---------- RAW DATA ----------
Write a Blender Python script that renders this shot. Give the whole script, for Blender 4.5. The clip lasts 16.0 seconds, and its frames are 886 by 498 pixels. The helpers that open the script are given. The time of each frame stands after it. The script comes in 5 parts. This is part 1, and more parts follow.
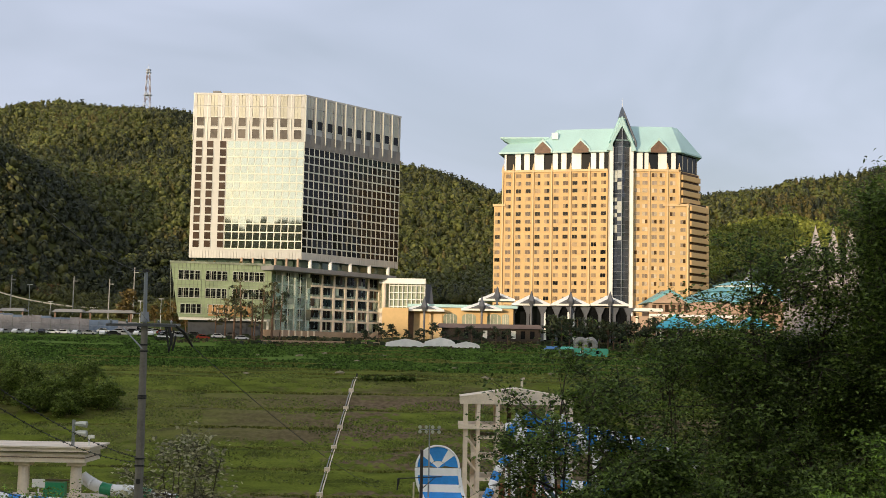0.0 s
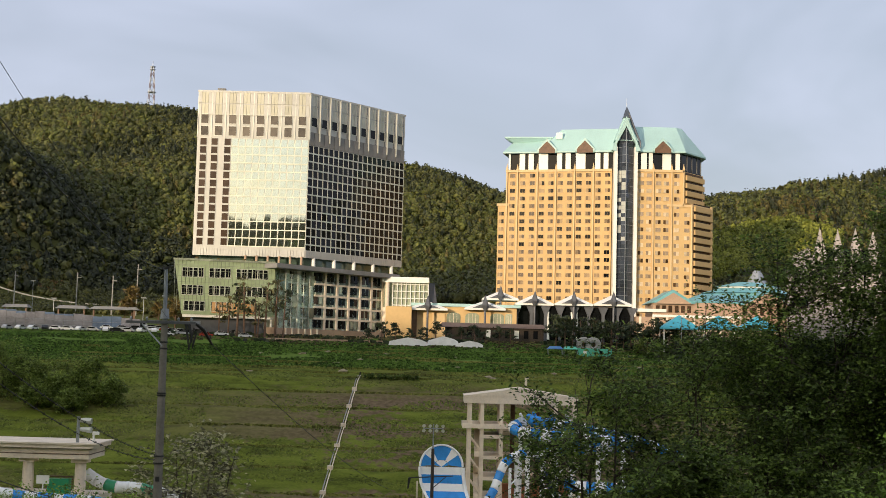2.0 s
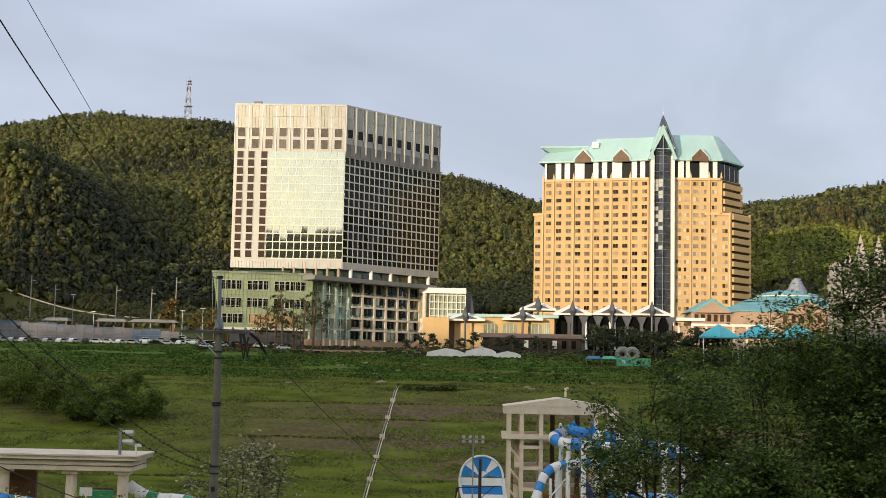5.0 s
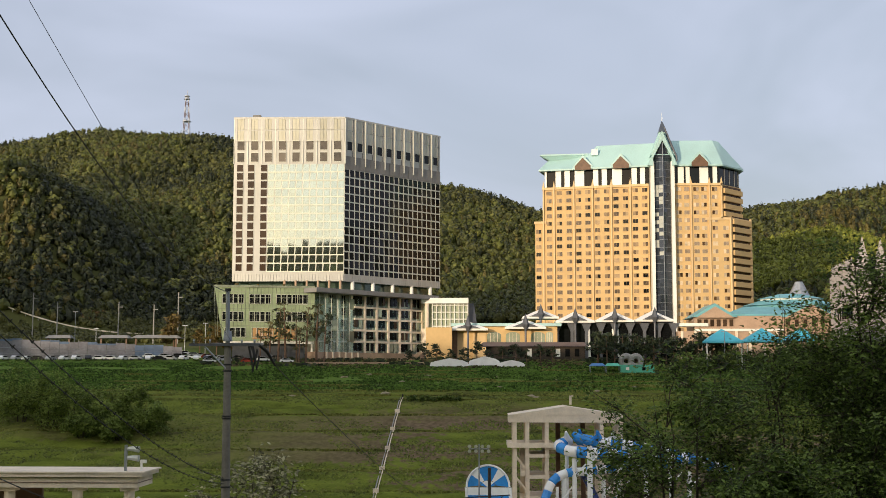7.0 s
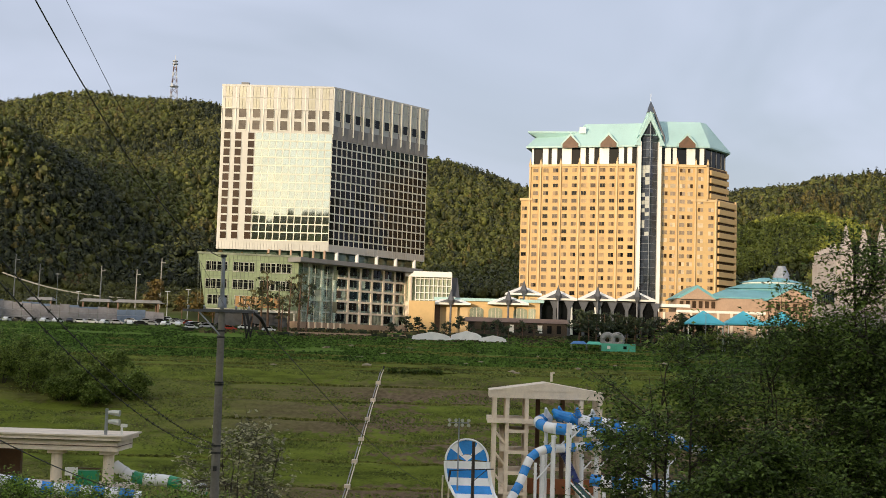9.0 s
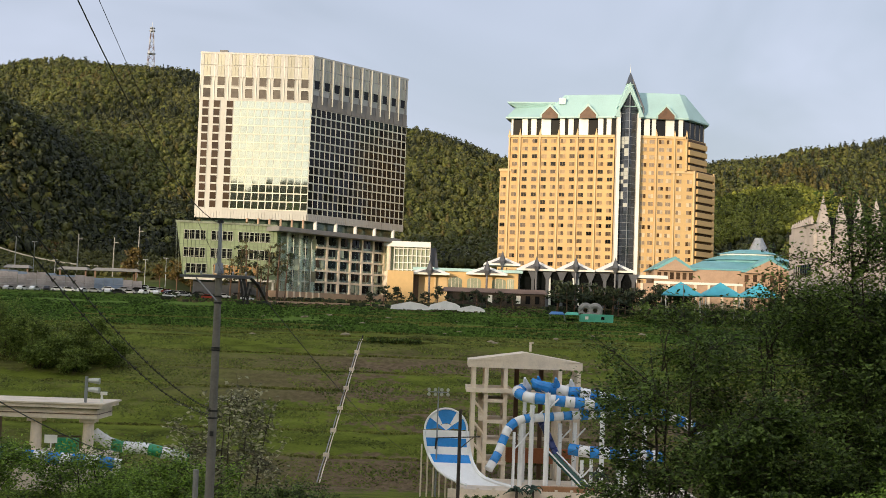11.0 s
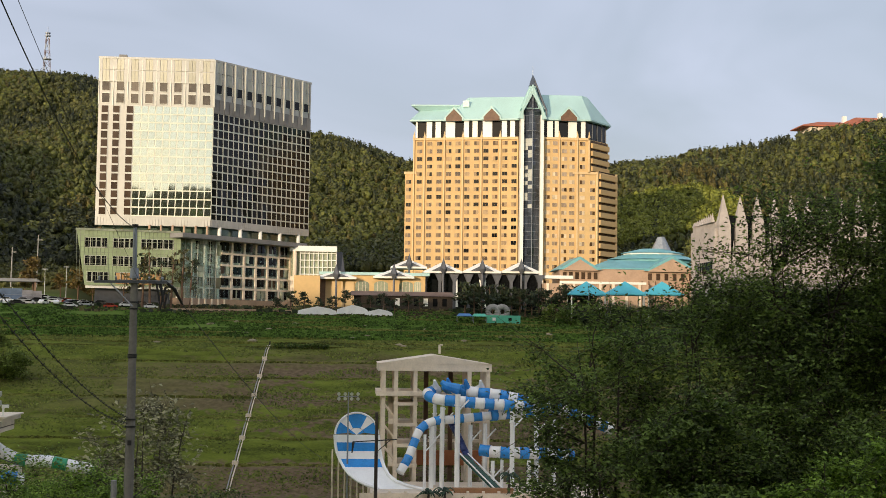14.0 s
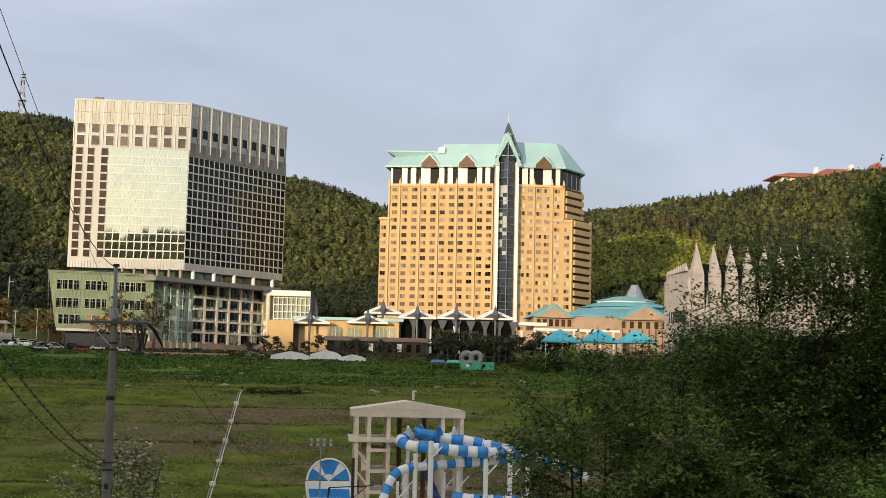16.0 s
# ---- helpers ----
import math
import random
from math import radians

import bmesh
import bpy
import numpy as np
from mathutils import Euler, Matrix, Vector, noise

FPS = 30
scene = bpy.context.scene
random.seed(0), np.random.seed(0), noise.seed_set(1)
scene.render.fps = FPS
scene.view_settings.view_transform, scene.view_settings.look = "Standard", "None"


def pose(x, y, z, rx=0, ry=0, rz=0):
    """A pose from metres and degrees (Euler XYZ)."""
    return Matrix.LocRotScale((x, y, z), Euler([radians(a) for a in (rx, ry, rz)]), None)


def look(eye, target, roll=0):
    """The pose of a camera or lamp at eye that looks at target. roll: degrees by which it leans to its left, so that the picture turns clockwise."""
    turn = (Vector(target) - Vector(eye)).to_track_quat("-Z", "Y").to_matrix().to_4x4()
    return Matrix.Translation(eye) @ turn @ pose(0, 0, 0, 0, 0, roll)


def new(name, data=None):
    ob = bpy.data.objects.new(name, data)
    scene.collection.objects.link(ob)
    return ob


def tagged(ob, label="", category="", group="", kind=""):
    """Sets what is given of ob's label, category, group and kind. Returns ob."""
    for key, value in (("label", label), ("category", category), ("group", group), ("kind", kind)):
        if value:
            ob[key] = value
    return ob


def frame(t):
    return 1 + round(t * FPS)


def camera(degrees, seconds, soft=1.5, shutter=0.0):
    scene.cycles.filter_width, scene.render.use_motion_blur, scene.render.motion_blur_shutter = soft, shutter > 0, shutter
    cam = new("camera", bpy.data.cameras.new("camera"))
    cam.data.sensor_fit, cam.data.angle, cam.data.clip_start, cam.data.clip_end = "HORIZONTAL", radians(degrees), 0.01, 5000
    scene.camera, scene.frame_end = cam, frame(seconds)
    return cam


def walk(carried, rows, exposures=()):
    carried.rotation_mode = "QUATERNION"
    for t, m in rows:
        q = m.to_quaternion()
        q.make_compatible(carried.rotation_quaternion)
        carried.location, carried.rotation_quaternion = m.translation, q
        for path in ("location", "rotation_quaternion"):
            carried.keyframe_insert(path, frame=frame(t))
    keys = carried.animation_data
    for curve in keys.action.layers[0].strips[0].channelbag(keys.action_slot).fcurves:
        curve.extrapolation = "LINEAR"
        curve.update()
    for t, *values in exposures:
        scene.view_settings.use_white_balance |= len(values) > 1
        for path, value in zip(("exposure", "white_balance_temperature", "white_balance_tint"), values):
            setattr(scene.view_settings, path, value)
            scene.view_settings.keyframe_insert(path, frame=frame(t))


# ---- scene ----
----------
**TASK OBJECTIVE**
Pick out all the lines with the word "category" in them and copy them.

**THE RESULT**
def tagged(ob, label="", category="", group="", kind=""):
    """Sets what is given of ob's label, category, group and kind. Returns ob."""
    for key, value in (("label", label), ("category", category), ("group", group), ("kind", kind)):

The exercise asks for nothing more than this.